1969-1970
RAY JARVIS   P

Ray Jarvis was born in Providence on May 10, 1946 and grew up on Smith Hill.

He played from the fifth grade for St. Patrick’s CYO, where he played baseball and basketball. But it was primarily a basketball neighborhood that he lived in and they won the New England and state championships year after year.

He played CYO baseball, played Babe Ruth League baseball, and then he went and played in high school and played American Legion at the same time, and then after the completion of his junior year, he played down the Cape, in Chatham.

It was at Chatham in 1965 that he first caught the eye of the Red Sox. His signing bonus was $7,500, a sizable one by the standards of the day. Boston’s first-round draft pick (fifth pick overall) was Billy Conigliaro, who signed for a reported $50,000.
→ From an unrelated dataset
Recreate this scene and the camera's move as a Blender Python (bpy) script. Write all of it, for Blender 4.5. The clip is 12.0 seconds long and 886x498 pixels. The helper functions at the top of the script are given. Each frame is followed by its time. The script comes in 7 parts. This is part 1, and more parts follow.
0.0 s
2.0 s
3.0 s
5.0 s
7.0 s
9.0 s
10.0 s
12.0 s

In 1966, after eight weeks of basic training at Fort Dix, New Jersey, and eight weeks advanced artillery training at Fort Sill, Oklahoma, Ray was proficient in firing a 105 howitzer.
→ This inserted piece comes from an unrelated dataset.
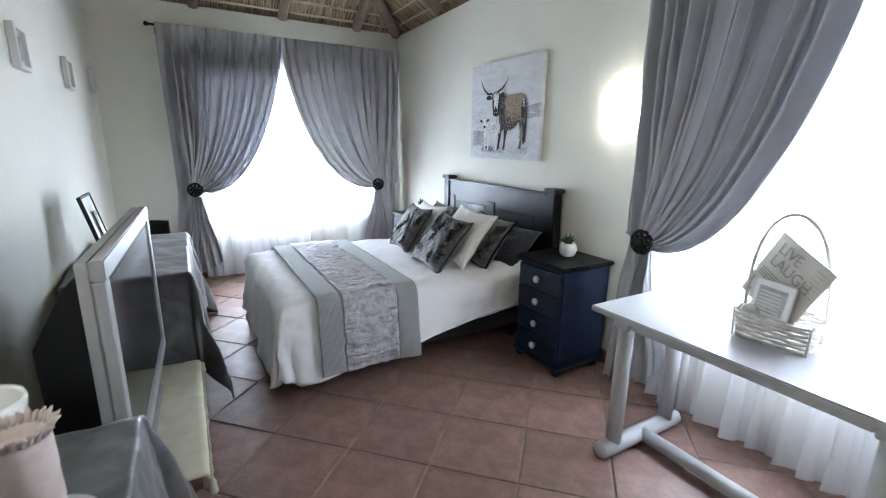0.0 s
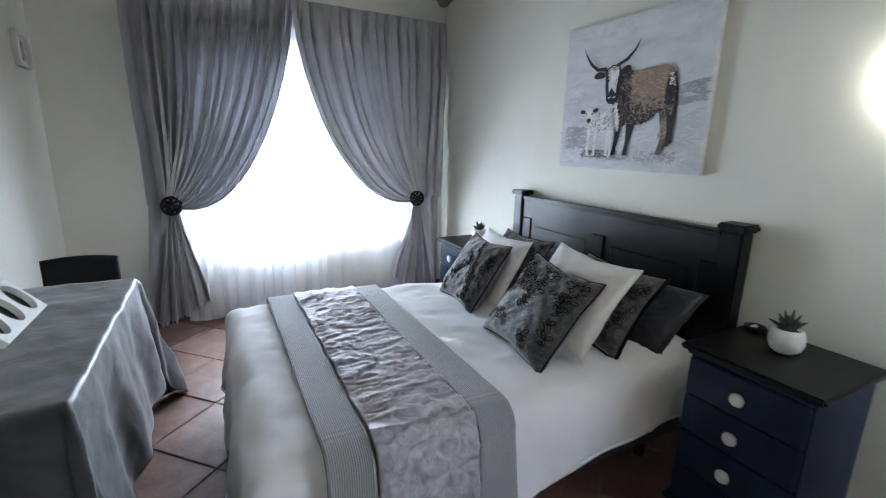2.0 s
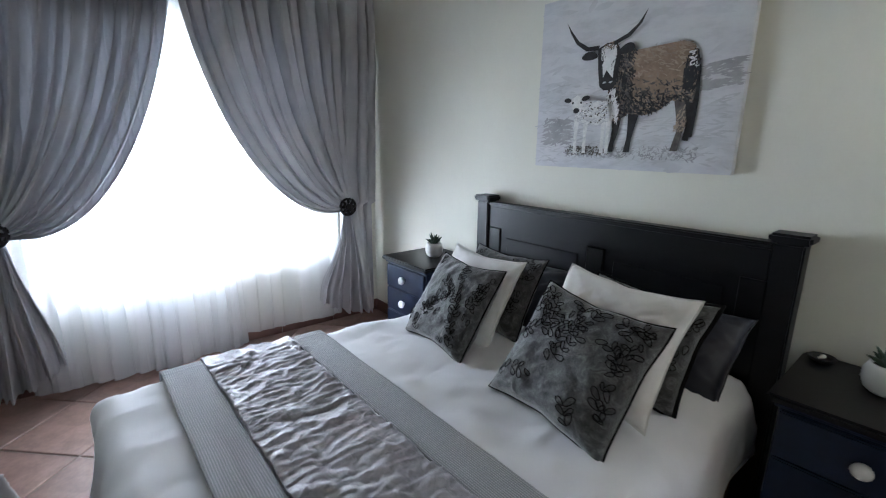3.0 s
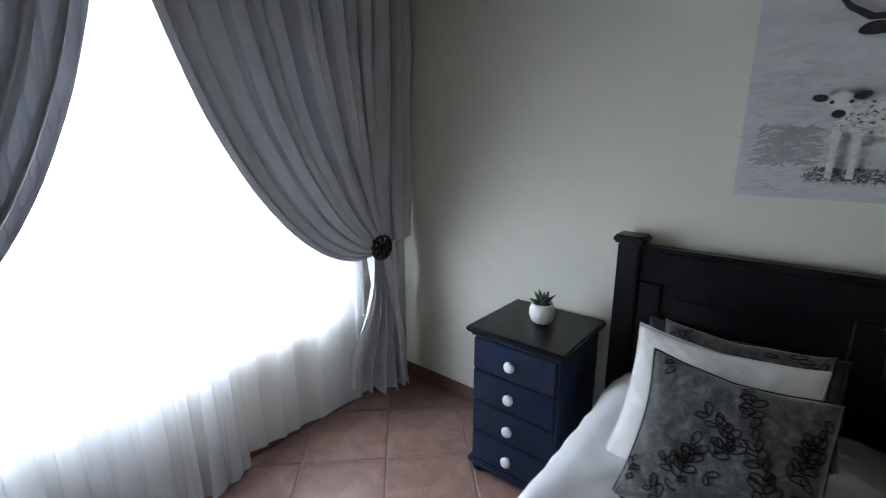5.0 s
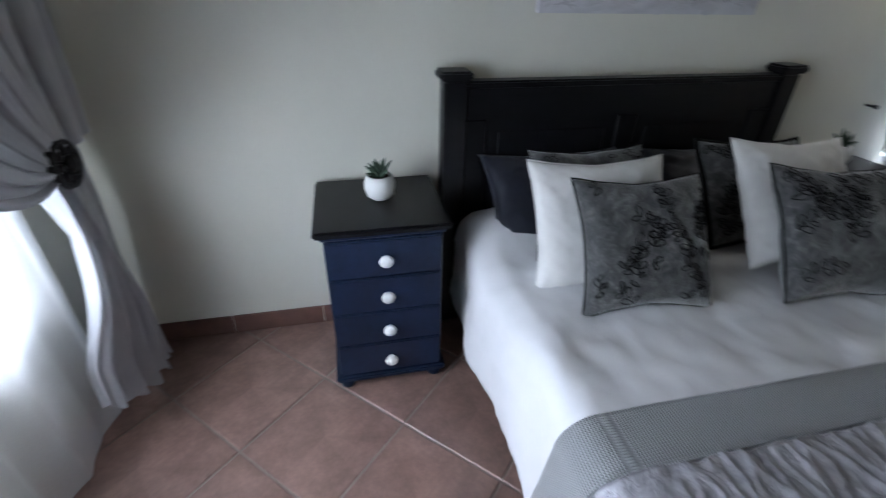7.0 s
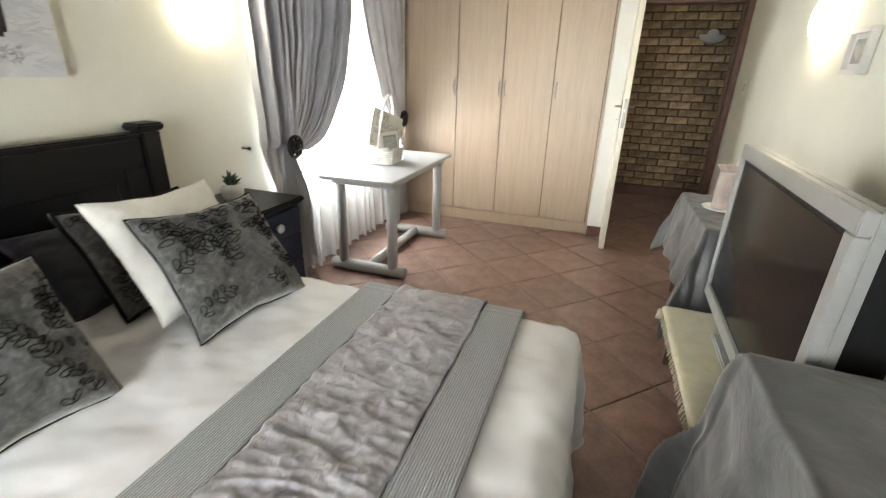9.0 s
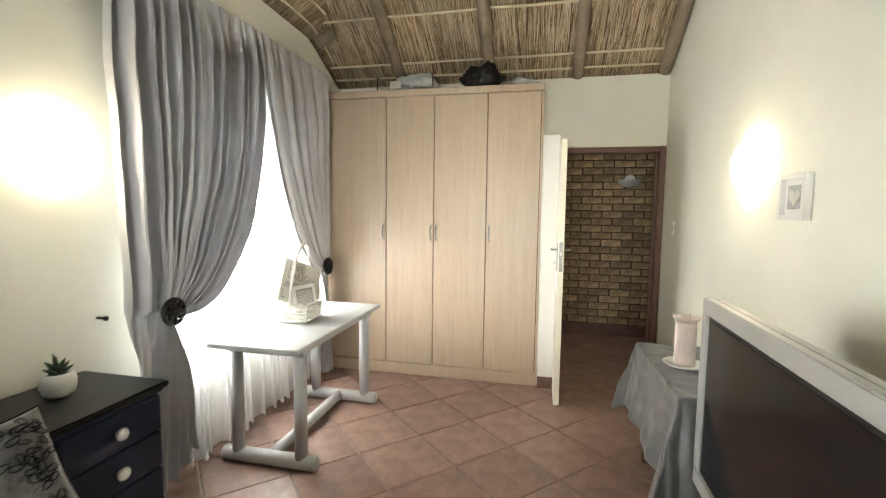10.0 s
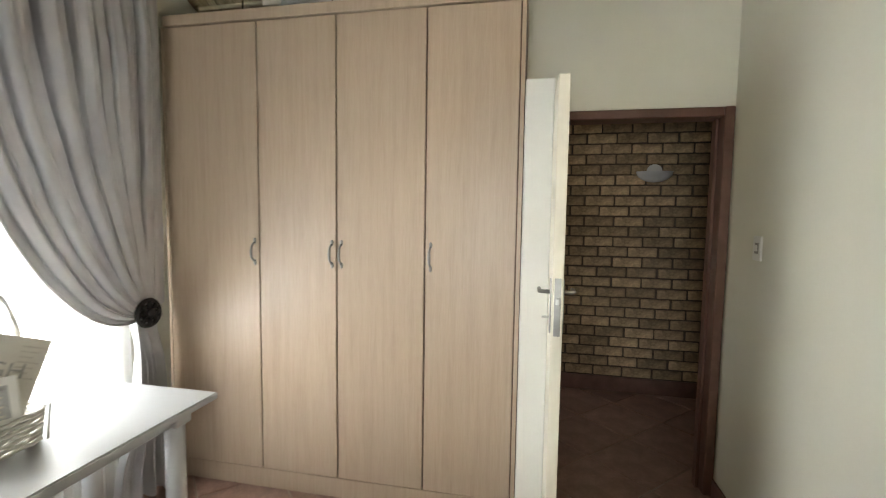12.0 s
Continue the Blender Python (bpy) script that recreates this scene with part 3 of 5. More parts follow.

Ray and the Red Sox had to jump through some hoops in order for him to continue to play ball. Because the team wanted to send him to other states, and the National Guard is a state unit, he transferred out of the Guard into the US Army Control Group in 1966. The following year, President Johnson ordered all inactive reservists to enter reserve unit or active duty. Ray joined the Army Reserve and had to attend regular Reserve unit meetings for six years.

The Sox assigned him to the Waterloo Hawks (Midwest League) in Waterloo, Iowa. In 1967, while the Sox were in pursuit of the Impossible Dream, Ray was living a dream of his own, with the Waterloo Hawks. He started 26 games and put up a record of 15-8, with a 2.04 ERA. Not surprisingly, he was named to the league’s all-star team

In 1968, he was assigned laterally to another Single-A ball club, the Carolina League’s Winston-Salem Red Sox, and he seemed to flounder there. Then despite climbing two rungs up the ladder to the Triple A Louisville Colonels, under Eddie Kasko, Jarvis finished 6-6 with a 3.28 ERA. His fine half-season got him promoted to the 40-man roster in October.

In 1969, Ray received his first invitation to spring training with the big-league club. There were openings on the Red Sox pitching staff in 1969. On Opening Day 1969, Ray Jarvis was in uniform and a member of the Boston Red Sox.

When the season ended, he had a 4.75 ERA with a 5-6 record. He also walked more batters than he struck out, something that plagued him throughout his career.

From late in July into early August, Ray joined the 76th Division Army Reserves training at Fort Dix for his required two weeks of duty. This was also the year that he first developed shoulder problems. He continued to pitch whenever they asked him to pitch, and just do the best he could do. Some days he started, sometimes he pitched long relief, sometimes he pitched short relief. Whatever they wanted, Ray would do but he was hurting myself more and more. He was taking shots and he was taking these pills, and he couldn’t even turn the wheel of his car. But he was damned if he was going to tell them he couldn’t pitch

Ray started the 1970 season with the Red Sox, but by late May Jose Santiago was ready to come back from the surgery that had kept him out of action for just over a year and Ray had appeared in 12 games, and had a 2.92 ERA working in relief.

In May, Santiago was called up from Louisville and Ray was the man optioned out. He worked most of the year for the Colonels again and in September he was one of seven players called back up.

Less than a month later, in mid-October, he was packaged in a large six-player trade to the Angels. It was a bit of a shocker. The Red Sox hometown hero Tony Conigliaro was sent westward, with Ray and Jerry Moses. The Red Sox picked up Ken Tatum, Doug Griffin and Jarvis Tatum. Ray never played in the majors again. He went to 1971 spring training with the Angels, and was cut on the final day.

He worked in sales and as the assistant baseball coach at Bryant College for four years from 1976 on, and was the pitching coach for Providence College from 1989 to 1993. In the early 1990s, he took a position in the security department at Providence College as a supervisor.

Ray Jarvis fought cancer in his later life and died in Austin, Texas on April 24, 2020, due to complications from multiple myeloma, at age 74.